Many Emiratis agree, and fear that groups like Islah threaten a stability that has made their country of 5.5 million wealthy, safe and peaceful. “It is apolitical, and that is why this country works,” said Sultan Sooud al-Qassemi, a writer. “It is a political Islamist-free zone. We don’t want your political Islam here. Go mess up another country.”

But the rush toward modernization has set off a debate about identity, with many asking what it means to be Emirati in a country just 42 years old, where foreigners outnumber locals four to one. One vision is Dubai, the nation’s largest city, where locals are rare, alcohol is widespread and women in miniskirts flirt with men in public. The competing view, advocated by Islah, is prevalent in the less affluent northern emirates where traditional social codes prevail.

Many from the latter group believe the Emirates have changed for the worse. “There used to be alcohol, but not like now,” said Alroken, whose brother is on trial. “There used to be prostitution, but not like now. And we didn’t have beaches where the women are almost naked. Islah says we need to protect the society by preserving its Islamic, religious principles.”

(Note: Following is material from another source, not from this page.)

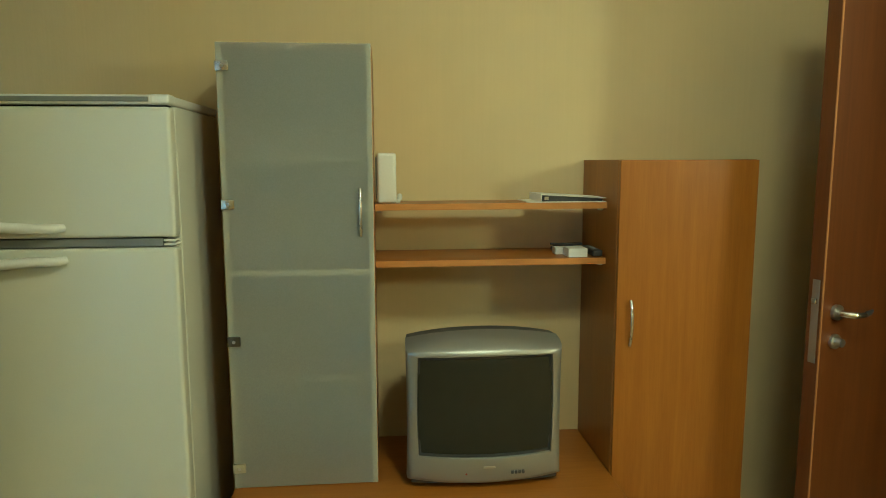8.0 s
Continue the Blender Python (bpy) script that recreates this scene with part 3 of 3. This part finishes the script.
def wardrobe():
    x, y0, y1, z1 = 2.214, 0.001, 0.436, 1.421
    root = thing("wardrobe_cabinet", (2.40, 0.22, 0.0), "narrow cherry-laminate cupboard with one plain door", "cabinet")
    for y in (y0, y1 - 0.016):
        p = part("side", box(x + 0.019, XE - 0.003, y, y + 0.016, 0, z1), M_WOOD, root)
        part("edge", box(x + 0.0165, x + 0.0195, y + 0.0005, y + 0.0155, 0.0, z1 - 0.001), M_EDGE_Z, p)
    part("top", box(x + 0.019, XE - 0.004, y0 + 0.016, y1 - 0.016, z1 - 0.017, z1 - 0.001), M_WOOD_Y, root)
    part("back", box(XE - 0.012, XE - 0.006, y0 + 0.016, y1 - 0.016, 0.02, z1 - 0.02), M_BACKBOARD, root)
    part("plinth", box(x + 0.04, x + 0.056, y0 + 0.016, y1 - 0.016, 0, 0.06), M_WOOD_Y, root)
    part("bottom", box(x + 0.02, XE - 0.014, y0 + 0.016, y1 - 0.016, 0.06, 0.076), M_WOOD_Y, root)
    for z in (0.5, 0.9):
        part("shelf", box(x + 0.03, XE - 0.014, y0 + 0.016, y1 - 0.016, z, z + 0.016), M_WOOD_Y, root)
    door = part("door", box(x, x + 0.016, y0 + 0.001, y1 - 0.001, 0.062, z1 - 0.002, 0.0018), M_WOOD, root)
    arc_handle(door, x, y1 - 0.045, 0.85, 0.992)


wardrobe()


def wall_shelf(x0, x1, z, label):
    root = thing("wall_shelf", ((x0 + x1) / 2, 0.80, z), label, "shelf", "shelves over the television")
    part("board", box(x0 + 0.002, x1, 0.4375, 1.1705, z, z + 0.020, 0.001), M_WOOD_Y, root)
    part("edge", box(x0 - 0.001, x0 + 0.0025, 0.4385, 1.1695, z + 0.0003, z + 0.0197, 0.0008), M_EDGE, root)
    for y in (0.456, 1.166):
        part("bracket", box(x0 + 0.03, x0 + 0.05, y - 0.016, y - 0.002, z - 0.008, z, 0.002), M_STEEL, root, "small metal shelf support")


wall_shelf(2.317, 2.492, 1.268, "upper cherry-laminate shelf holding a binder")
wall_shelf(2.316, 2.581, 1.091, "lower cherry-laminate shelf over the television")


# ---- television ----
def television():
    yc, z0 = 0.8465, BZ
    root = thing("television", (2.33, yc, z0), "silver tube television with a bulging dark screen, switched off", "television")
    hw = 0.238

    def outline(inset, rise):
        """Case outline, counted round; inset shrinks it, the crown rises and bows with rise."""
        pts = []
        w = hw - inset
        zb, zt = z0 + 0.016 + inset, z0 + 0.431 + 0.022 * rise - inset
        for k in range(17):
            v = -1 + 2 * k / 16
            pts.append((v * w, zb + 0.012 * v * v))
        for k in range(1, 12):
            f = k / 12
            pts.append((w * (1 - 0.012 * math.sin(math.pi * f)), zb + 0.012 + (zt - zb - 0.012) * f))
        for k in range(17):
            v = 1 - 2 * k / 16
            pts.append((v * w, zt + (0.004 + (0.020 - 0.2 * inset) * rise) * (1 - abs(v) ** 2.2)))
        for k in range(1, 12):
            f = 1 - k / 12
            pts.append((-w * (1 - 0.012 * math.sin(math.pi * f)), zb + 0.012 + (zt - zb - 0.012) * f))
        return pts

    def bow(y):
        return 0.026 * (1 - (y / hw) ** 2)

    XF = 2.178
    sy, sz0, sz1 = 0.2005, z0 + 0.108, z0 + 0.409

    def opening(grow):
        pts = []
        for k in range(17):
            v = -1 + 2 * k / 16
            pts.append((v * (sy + grow), sz0 - grow - 0.006 * (1 - v * v)))
        for k in range(1, 12):
            f = k / 12
            pts.append((sy + grow + 0.003 * math.sin(math.pi * f), sz0 - grow + (sz1 - sz0 + 2 * grow) * f))
        for k in range(17):
            v = 1 - 2 * k / 16
            pts.append((v * (sy + grow), sz1 + grow + 0.004 * (1 - v * v)))
        for k in range(1, 12):
            f = 1 - k / 12
            pts.append((-sy - grow - 0.003 * math.sin(math.pi * f), sz0 - grow + (sz1 - sz0 + 2 * grow) * f))
        return pts

    def loft(rings, close_last=False):
        bm = bmesh.new()
        vs = [[bm.verts.new(p) for p in r] for r in rings]
        n = len(vs[0])
        for a, b in zip(vs, vs[1:]):
            for j in range(n):
                bm.faces.new((a[j], a[(j + 1) % n], b[(j + 1) % n], b[j]))
        if close_last:
            bm.faces.new(vs[-1])
        return bm

    def place(pts, x, bowed=1.0):
        return [(x - bowed * bow(y), yc + y, z) for y, z in pts]

    rings = [place(opening(0.0), XF + 0.012), place(opening(0.003), XF + 0.001), place(opening(0.007), XF),
             place(outline(0.016, 0), XF + 0.001), place(outline(0.008, 0), XF + 0.003), place(outline(0.0035, 0.08), XF + 0.009), place(outline(0.001, 0.3), XF + 0.022), place(outline(0.0, 0.62), XF + 0.045, 0.8), place(outline(0.002, 1), XF + 0.085, 0.5)]
    part("front_case", loft(rings), M_TV, root, "silver plastic front", True)
    back = [place(outline(0.003, 1), XF + 0.084, 0.5), place(outline(0.008, 1), XF + 0.15, 0.2)]
    for x, k in ((0.20, 0.86), (0.27, 0.72), (0.335, 0.62)):
        back.append([(XF + x, yc + y * k, z0 + 0.23 + (z - z0 - 0.23) * k) for y, z in outline(0.01, 1)])
    part("back_case", loft(back, True), M_TVBACK, root, "dark plastic back", True)
    cols = []
    for i in range(25):
        v = -1 + 2 * i / 24
        col = []
        for j in range(19):
            w = -1 + 2 * j / 18
            y = v * (sy + 0.003)
            z = (sz0 + sz1) / 2 + w * ((sz1 - sz0) / 2 + 0.008)
            col.append((XF + 0.013 - bow(y) - 0.008 * (1 - w * w), yc + y, z))
        cols.append(col)
    part("screen", sheet(cols), M_SCREEN, root, "dark grey glass picture tube", True)
    part("screen_surround", loft([place(opening(0.001), XF + 0.008), place(opening(-0.005), XF + 0.0085), place(opening(-0.007), XF + 0.012)]), M_RUBBER, root, "black rubber rim round the tube", True)
    part("base", box(XF + 0.03, XF + 0.24, yc - 0.17, yc + 0.17, z0, z0 + 0.03, 0.006), M_RUBBER, root, "dark plastic base", True)
    lip = [[(XF - 0.9 * bow(y * 2 * hw) + 0.006 + dx, yc + y * 2 * hw, z) for dx, z in ((0.004, z0 + 0.030), (0.008, z0 + 0.017), (0.02, z0 + 0.011), (0.05, z0 + 0.010))] for y in [-0.47 + 0.94 * k / 20 for k in range(21)]]
    part("bottom_lip", sheet(lip), M_TVBACK, root, "dark lower edge", True)
    badge_y = yc - 0.01
    part("badge", box(XF - 0.0275, XF - 0.02, badge_y - 0.018, badge_y + 0.018, z0 + 0.069, z0 + 0.075, 0.001), M_STEEL, root, "small badge")
    for k in range(4):
        part("button", box(XF - 0.026, XF - 0.012, yc - 0.085 - 0.011 * k, yc - 0.077 - 0.011 * k, z0 + 0.048, z0 + 0.058, 0.001), M_TVBACK, root)
    part("standby_light", cylinder((XF - 0.024, yc + 0.06, z0 + 0.052), (XF - 0.012, yc + 0.06, z0 + 0.052), 0.003, 8), surface("red_lens", (0.35, 0.06, 0.03), 0.3), root)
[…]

But this is the kind of talk that the leadership will not tolerate. It is perhaps paradoxical that the uncertainty, and in some cases chaos and war, that followed the Arab Spring has increased support for the government’s view.

“I worry that a democratic transition in this period for a state like the UAE would put us in the throes of reactionary conservatism, probably for the next 30 or 40 years,” said Mishaal Al Gergawi, a political analyst. “I look at what is happening in Egypt and other places, and I wonder, do I need that kind of transition?” The verdict is expected July 2.